In a small community on the east side, on Caribe Bight, is a nearly half-acre lot for $99,000. It has 100 feet of waterfront, with deep enough water to dock a large boat. There is a community dock, but you can build your own at your property. You can also snorkel and scuba dive just offshore. It’s perfect for boaters.
If you’re ready to go off-grid, you could check out some of the boat-access-only lots, especially on the east side. This is common on Roatán—just set up a well and rain catchment for water and solar panels for electric.
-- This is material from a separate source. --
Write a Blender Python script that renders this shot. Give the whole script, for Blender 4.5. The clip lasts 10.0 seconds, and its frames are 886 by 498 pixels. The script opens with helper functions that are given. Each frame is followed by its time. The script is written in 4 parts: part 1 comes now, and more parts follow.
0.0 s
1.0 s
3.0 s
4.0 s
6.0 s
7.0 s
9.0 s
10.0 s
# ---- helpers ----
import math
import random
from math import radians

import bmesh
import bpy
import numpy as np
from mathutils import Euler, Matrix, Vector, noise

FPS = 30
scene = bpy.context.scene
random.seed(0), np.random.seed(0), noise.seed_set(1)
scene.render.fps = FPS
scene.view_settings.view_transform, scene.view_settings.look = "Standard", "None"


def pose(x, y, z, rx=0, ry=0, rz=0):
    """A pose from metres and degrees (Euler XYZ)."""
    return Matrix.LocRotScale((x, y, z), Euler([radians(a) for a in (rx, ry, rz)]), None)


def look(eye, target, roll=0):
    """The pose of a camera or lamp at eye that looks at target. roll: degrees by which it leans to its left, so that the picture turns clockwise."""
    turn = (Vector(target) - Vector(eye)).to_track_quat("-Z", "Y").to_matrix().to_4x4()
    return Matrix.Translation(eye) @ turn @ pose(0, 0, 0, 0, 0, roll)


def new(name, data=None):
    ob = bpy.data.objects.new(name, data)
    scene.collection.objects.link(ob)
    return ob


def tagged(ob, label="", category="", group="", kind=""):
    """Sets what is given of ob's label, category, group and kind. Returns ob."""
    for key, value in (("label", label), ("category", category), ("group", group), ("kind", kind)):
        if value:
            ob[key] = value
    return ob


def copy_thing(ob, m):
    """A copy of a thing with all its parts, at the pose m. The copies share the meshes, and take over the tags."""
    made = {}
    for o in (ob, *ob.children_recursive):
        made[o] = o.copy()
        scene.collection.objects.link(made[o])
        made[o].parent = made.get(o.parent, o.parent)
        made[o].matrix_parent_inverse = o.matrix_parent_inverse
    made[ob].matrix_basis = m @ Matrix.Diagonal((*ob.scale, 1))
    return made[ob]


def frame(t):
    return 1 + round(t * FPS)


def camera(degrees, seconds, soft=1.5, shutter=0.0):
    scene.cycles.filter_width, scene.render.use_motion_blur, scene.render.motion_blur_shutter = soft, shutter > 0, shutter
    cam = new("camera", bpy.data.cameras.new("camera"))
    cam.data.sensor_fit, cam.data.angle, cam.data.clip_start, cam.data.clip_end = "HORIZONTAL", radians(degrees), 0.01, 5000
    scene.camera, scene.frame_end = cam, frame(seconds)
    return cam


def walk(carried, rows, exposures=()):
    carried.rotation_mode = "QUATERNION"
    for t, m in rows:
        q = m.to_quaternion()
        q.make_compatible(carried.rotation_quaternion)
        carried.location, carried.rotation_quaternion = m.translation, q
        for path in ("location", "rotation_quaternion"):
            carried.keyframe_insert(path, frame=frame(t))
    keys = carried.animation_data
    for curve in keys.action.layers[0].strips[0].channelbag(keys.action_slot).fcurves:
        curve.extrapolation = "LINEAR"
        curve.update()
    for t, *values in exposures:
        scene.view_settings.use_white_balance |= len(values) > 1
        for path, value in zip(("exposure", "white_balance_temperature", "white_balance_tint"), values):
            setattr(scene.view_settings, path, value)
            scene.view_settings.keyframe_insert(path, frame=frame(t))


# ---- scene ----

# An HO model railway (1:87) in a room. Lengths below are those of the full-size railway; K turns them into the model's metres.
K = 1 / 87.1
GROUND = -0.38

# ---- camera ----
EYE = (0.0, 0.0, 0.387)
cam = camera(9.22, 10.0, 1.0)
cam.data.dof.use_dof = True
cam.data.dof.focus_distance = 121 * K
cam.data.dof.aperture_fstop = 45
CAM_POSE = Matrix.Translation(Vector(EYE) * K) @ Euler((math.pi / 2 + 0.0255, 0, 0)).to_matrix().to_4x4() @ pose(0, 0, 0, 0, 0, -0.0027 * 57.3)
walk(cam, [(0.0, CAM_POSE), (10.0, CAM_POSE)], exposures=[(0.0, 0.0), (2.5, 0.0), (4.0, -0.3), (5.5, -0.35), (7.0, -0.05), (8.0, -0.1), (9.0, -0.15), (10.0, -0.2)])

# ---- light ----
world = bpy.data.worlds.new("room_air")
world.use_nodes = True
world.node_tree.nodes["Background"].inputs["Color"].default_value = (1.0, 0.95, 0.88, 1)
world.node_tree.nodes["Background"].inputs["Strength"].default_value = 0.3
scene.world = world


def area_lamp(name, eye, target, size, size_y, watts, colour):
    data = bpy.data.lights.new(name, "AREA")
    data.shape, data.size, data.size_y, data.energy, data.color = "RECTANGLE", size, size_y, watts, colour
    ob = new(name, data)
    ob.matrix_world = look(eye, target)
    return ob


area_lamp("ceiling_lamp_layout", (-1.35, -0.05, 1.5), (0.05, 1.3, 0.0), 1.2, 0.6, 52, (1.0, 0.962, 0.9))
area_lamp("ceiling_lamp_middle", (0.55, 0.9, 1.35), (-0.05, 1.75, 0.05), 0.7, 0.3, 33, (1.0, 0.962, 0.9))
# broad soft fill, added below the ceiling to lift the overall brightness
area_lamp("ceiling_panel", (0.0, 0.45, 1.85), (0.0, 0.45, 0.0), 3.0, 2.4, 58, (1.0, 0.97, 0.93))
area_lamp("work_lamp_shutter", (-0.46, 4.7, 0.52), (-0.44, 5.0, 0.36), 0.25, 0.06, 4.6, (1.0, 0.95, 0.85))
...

A 0.96-acre lot, with 350 feet of waterfront in Jonesville, is available for $50,000. By comparison, a quarter-acre lot in an established development well inland in the Turks and Caicos’s main island, Providenciales, would set you back $149,000. That’s nearly three times the price for a lot barely one-quarter the size.
You’ve got the land; then you have to build. There are skilled contractors on the island, but be sure to ask your expat neighbors for recommendations. You’ll pay $45 a square foot for a simple “island-style” home (think wood construction, small rooms, and simple kitchen) to $90 a square foot for North American-standard finishes like custom kitchen cabinets and a concrete block construction.
Bargain Caribbean Homes and Condos
There are also plenty of ready-to-move-in homes—built to North American standards. On the water, you can buy for under $200,000, although most are in the high $200,000s and up.
If you’d rather have a view, plenty of hillside or hilltop homes are also available. You’ll be surrounded by jungle, with a panoramic view of the Caribbean below and the reef that surrounds the island. A two-bedroom home near French Harbour, set on 1.25 acres filled with fruit trees (to make your own juices and smoothies), with a view of the sea from the large deck, is available for $199,950. See: JorgechavezonRoatan.com.
On the West End—you can walk to shops, restaurants, and beach bars but are far enough away that noise doesn’t become an issue—is a two-bedroom home in a resort community. It lists for $259,900. With daily rates hovering around $125, homes like this on the island’s western side usually prove to be the most lucrative vacation rentals. If you were to offer your place up for four months a year, it would leave you with a gross rental yield of 5.7%. See: Roatan-realestate.com.
If you’d rather let someone else be responsible for outside maintenance and landscaping—and enjoy community amenities like a pool or restaurant—consider a condo. They’re available for under $170,000 for a one-bedroom unit on the beach. (Compare that to a typical unit on Grand Cayman for $262,000, and that’s not even waterfront.)
Right on West Bay beach, in a resort called Mayan Princess, is a one-bedroom condo that comes fully furnished. It’s available for $169,000. You have access to the pool and on-site restaurant. All that this area offers in the way of restaurants, cafés, and busy beach bars is a short stroll down the sand. And if you’re in the rental pool, which means you give up nine months out of the year to vacation renters, you can get free breakfast while you’re there, free airport pickup, a share of the total rental income, and an annual dividend—last year it was $2,000. See: Roatan-realestate.com.
Over in the heart of West End—a walkable area with restaurants, shops, and beach bars—is a two-bedroom condo for $179,000. It is the perfect property if you want plenty to do right out your front door. And your tenants would like it, too. If you tried a long-term arrangement for $800 a month, your gross rental yield would be 5.4%. See: Roatan-realestate.com.
With prices like these, Roatán is the place to buy if you want to realize your dream of a low-cost Caribbean retirement.